_Problem to solve:_
Without including any pictures, write out the listing below exactly.

_Data:_
▬▬▬
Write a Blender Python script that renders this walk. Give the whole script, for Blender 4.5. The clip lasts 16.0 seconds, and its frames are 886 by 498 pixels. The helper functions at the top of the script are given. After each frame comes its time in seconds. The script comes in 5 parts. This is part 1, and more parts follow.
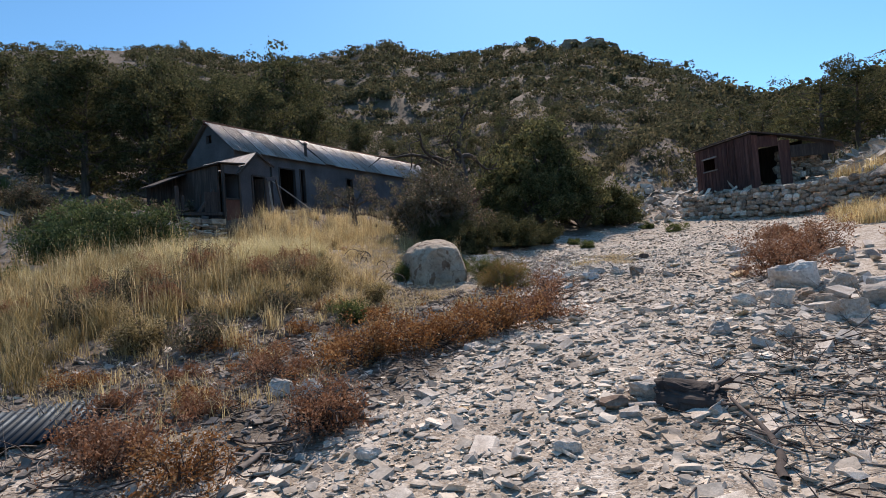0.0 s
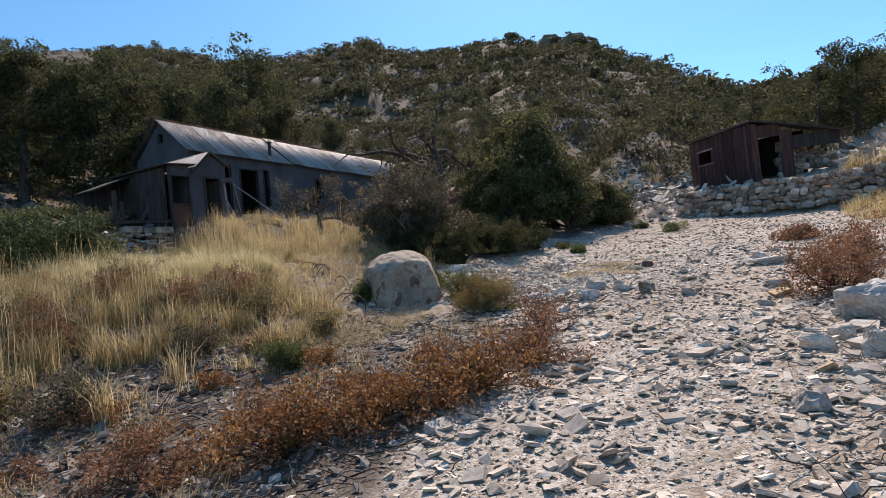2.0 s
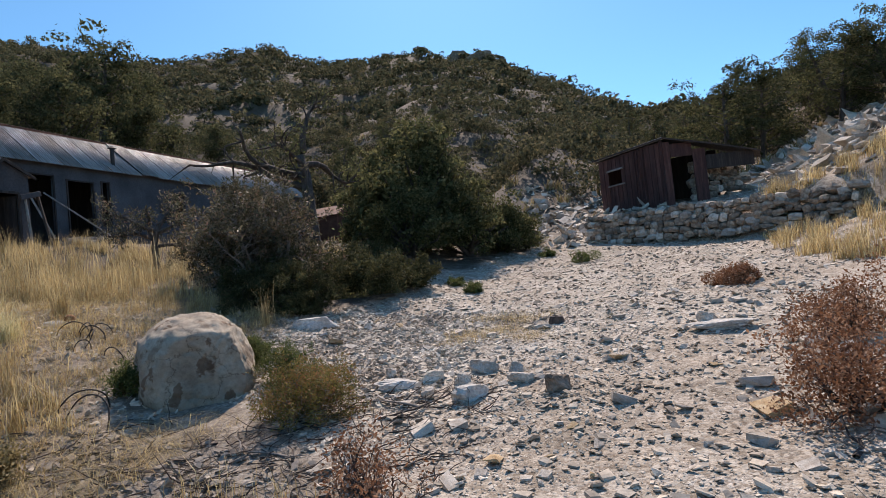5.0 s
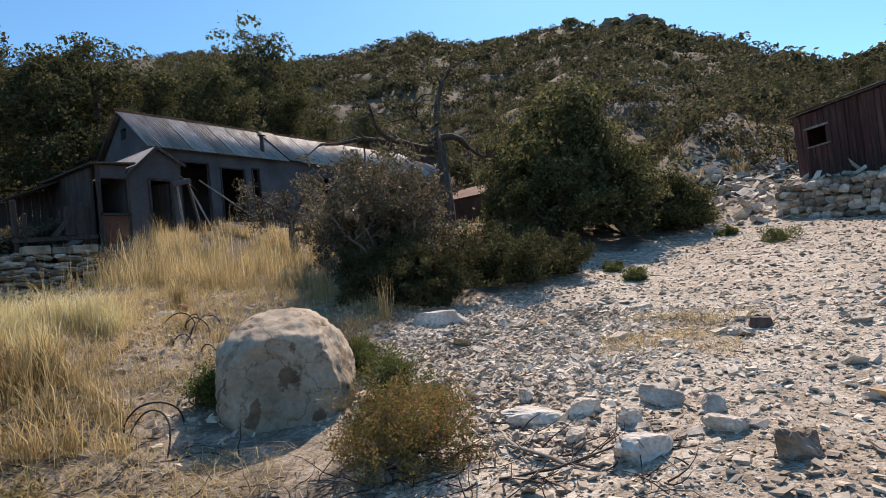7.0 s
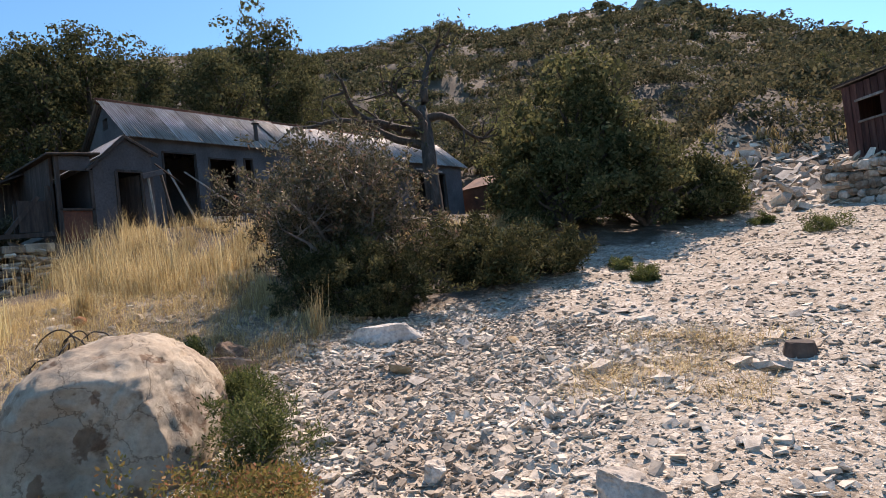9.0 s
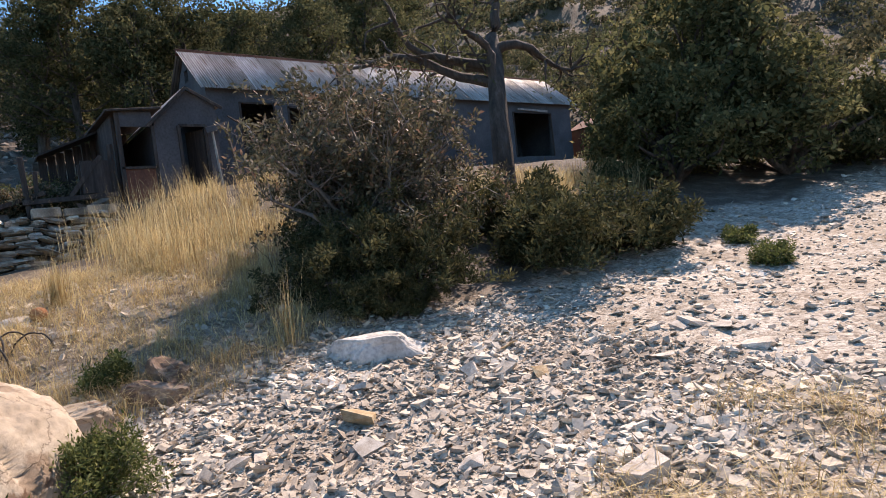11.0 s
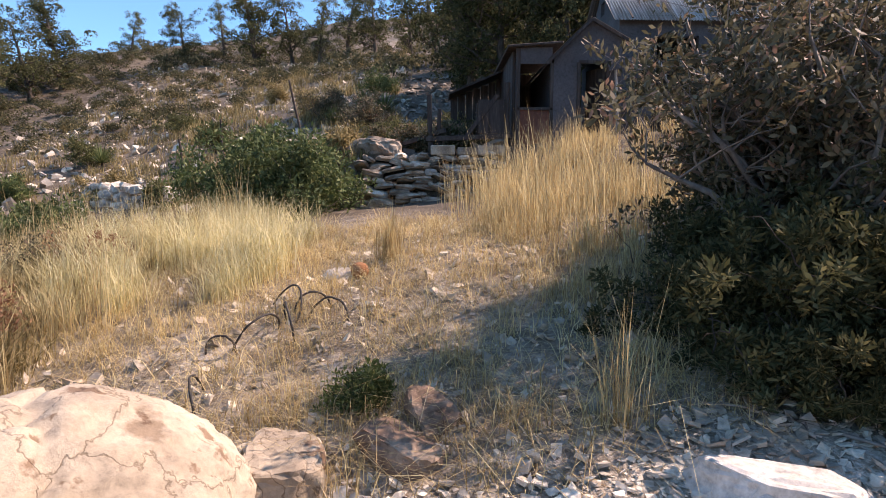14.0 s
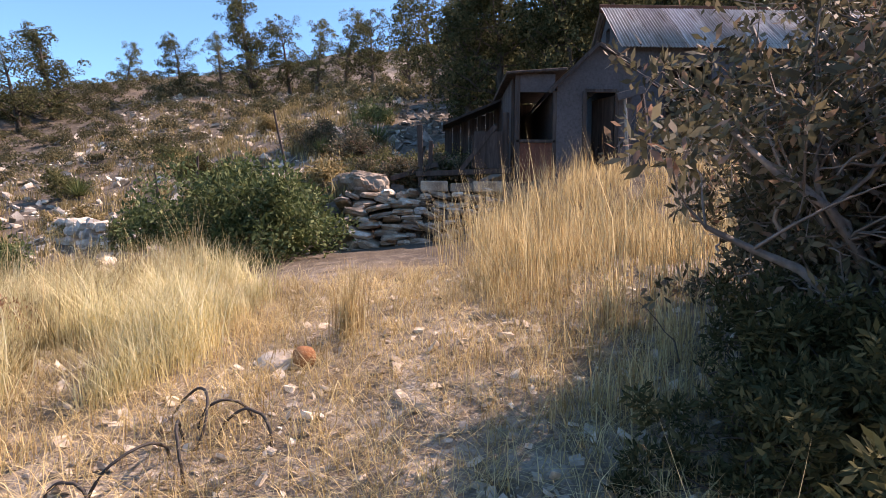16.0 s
▬▬▬
_Completed task:_
Write a Blender Python script that renders this walk. Give the whole script, for Blender 4.5. The clip lasts 16.0 seconds, and its frames are 886 by 498 pixels. The helper functions at the top of the script are given. After each frame comes its time in seconds. The script comes in 5 parts. This is part 1, and more parts follow.
0.0 s
2.0 s
5.0 s
7.0 s
9.0 s
11.0 s
14.0 s
16.0 s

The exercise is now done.